__WHAT TO WORK ON__. Without the pictures, write out all the lines below exactly as they appear.

__RECORDED INFORMATION__.
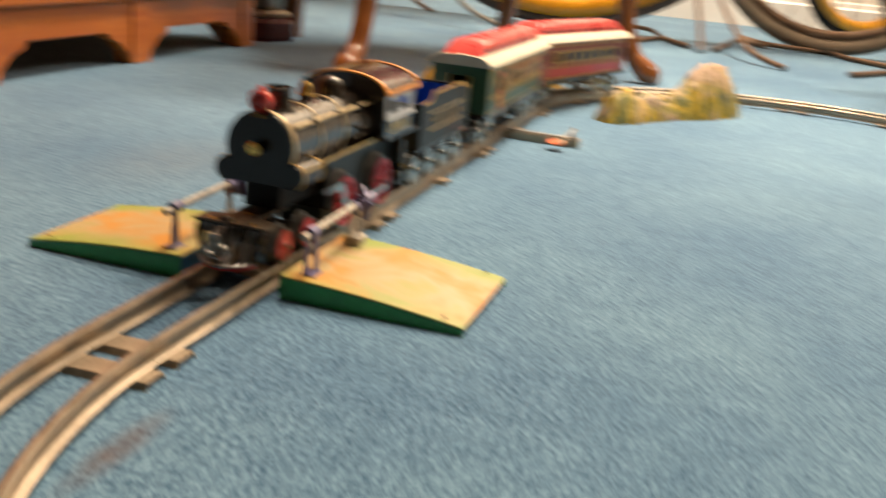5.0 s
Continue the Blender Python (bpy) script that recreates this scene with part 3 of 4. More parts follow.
    # driving wheels, rods, front truck
    for x in (-0.082, -0.146):
        for sd in (-1, 1):
            wheel("driving_wheel", t, x, sd, 0.0184, RED_WHEEL, TYRE_STEEL, 10, 0.0205)
    for sd in (-1, 1):
        zc = RAIL_TOP + 0.0175
        o = [(-0.150, -0.0018), (-0.078, -0.0026), (-0.0690, 0.0150), (-0.044, 0.0160), (-0.044, 0.0196), (-0.0725, 0.0192), (-0.0825, 0.0022), (-0.150, 0.0016)]
        rod = part("side_rod", prism(o, 0.0010, Matrix(((1, 0, 0, 0), (0, 0, 1, sd * 0.0262 - 0.0005), (0, 1, 0, zc), (0, 0, 0, 1)))), STEEL, t, "pale grey stamped tin side rod")
        RODS.append((rod, 0.0184, sd))
    running = [ob for ob in t.children if ob.name.split(".")[0] in ("driving_wheel", "side_rod")]
    running += [c for ob in running for c in ob.children]
    cab_parts = [cab] + list(cab.children)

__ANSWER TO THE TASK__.
5.0 s
Continue the Blender Python (bpy) script that recreates this scene with part 3 of 4. More parts follow.
    # driving wheels, rods, front truck
    for x in (-0.082, -0.146):
        for sd in (-1, 1):
            wheel("driving_wheel", t, x, sd, 0.0184, RED_WHEEL, TYRE_STEEL, 10, 0.0205)
    for sd in (-1, 1):
        zc = RAIL_TOP + 0.0175
        o = [(-0.150, -0.0018), (-0.078, -0.0026), (-0.0690, 0.0150), (-0.044, 0.0160), (-0.044, 0.0196), (-0.0725, 0.0192), (-0.0825, 0.0022), (-0.150, 0.0016)]
        rod = part("side_rod", prism(o, 0.0010, Matrix(((1, 0, 0, 0), (0, 0, 1, sd * 0.0262 - 0.0005), (0, 1, 0, zc), (0, 0, 0, 1)))), STEEL, t, "pale grey stamped tin side rod")
        RODS.append((rod, 0.0184, sd))
    running = [ob for ob in t.children if ob.name.split(".")[0] in ("driving_wheel", "side_rod")]
    running += [c for ob in running for c in ob.children]
    cab_parts = [cab] + list(cab.children)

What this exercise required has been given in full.